It often pays to consider an equivalent problem for which the algebra looks a bit easier. At least it provides an alternative check on doing things the hard way.
Here the length of the curve $y = 1 - \sqrt{x}$ on $[0,1]$ is by vertical translation and reflection in the $x$-axis the same as for $y = \sqrt{x}$ on the unit interval.
Now exchange the roles of $x$ and $y$, which amounts to reflection in $y = x$, and we would have the same length for $y = x^2$ on $[0,1]$.
Then applying the arclength formula that Chandru has nicely formatted:
\begin{align*} \ell = \int\limits_{0}^{1} \sqrt{1+4x^2} \ dx \end{align*}
one gets a proper integral that yields to trigonometric substitution:
$ x = \frac{1}{2} \tan{\theta}$
$ dx = \frac{1}{2} \sec^{2}{\theta} d\theta$
with respective limits of integration for $\theta \in [0,\tan^{-1}(2)]$.

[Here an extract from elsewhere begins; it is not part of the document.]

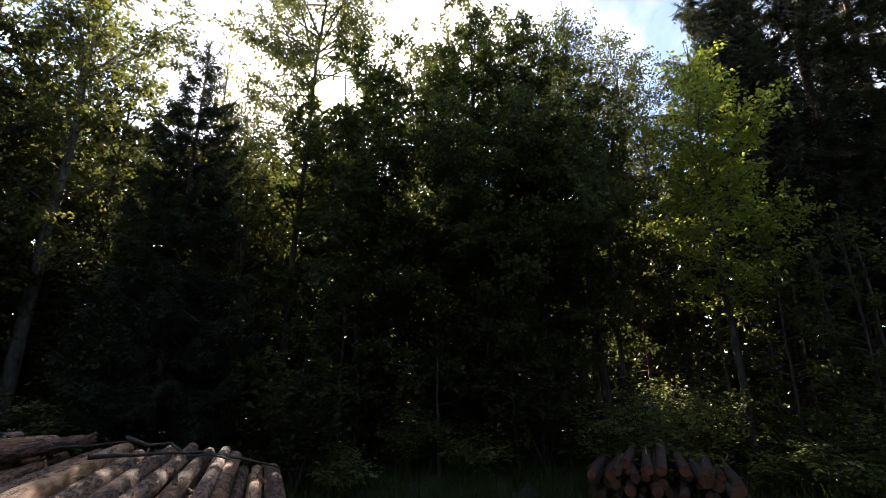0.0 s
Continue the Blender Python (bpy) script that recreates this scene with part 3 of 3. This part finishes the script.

Thus: \begin{align*} \ell = \int\limits_{0}^{1} \sqrt{1+4x^2} \ dx = \frac{1}{2} \int\limits_{0}^{\tan^{-1}(2)} \sec^3{\theta} \ d\theta \end{align*}
Consulting a table of trigonometric identities, I find $\sec^{3}{\theta}$ has antiderivative:
$ \frac{1}{2} ( \sec{\theta} \tan{\theta} + \ln{| \sec{\theta} + \tan{\theta}|} ) + C$
Fortunately the nonconstant terms are zero when $\theta = 0$, so we only have the value at $\theta = \tan^{-1}(2)$ to simplify:
$ \sec(\tan^{-1}(2)) = \sqrt{5}$
$ \ell = \frac{1}{2} (\sqrt{5} + \frac{1}{2} \ln( 2 + \sqrt{5}) )$
Numerically this gives $\ell = 1.47894...$ or slightly more than the straightline distance $\sqrt{2}$, which seems plausible.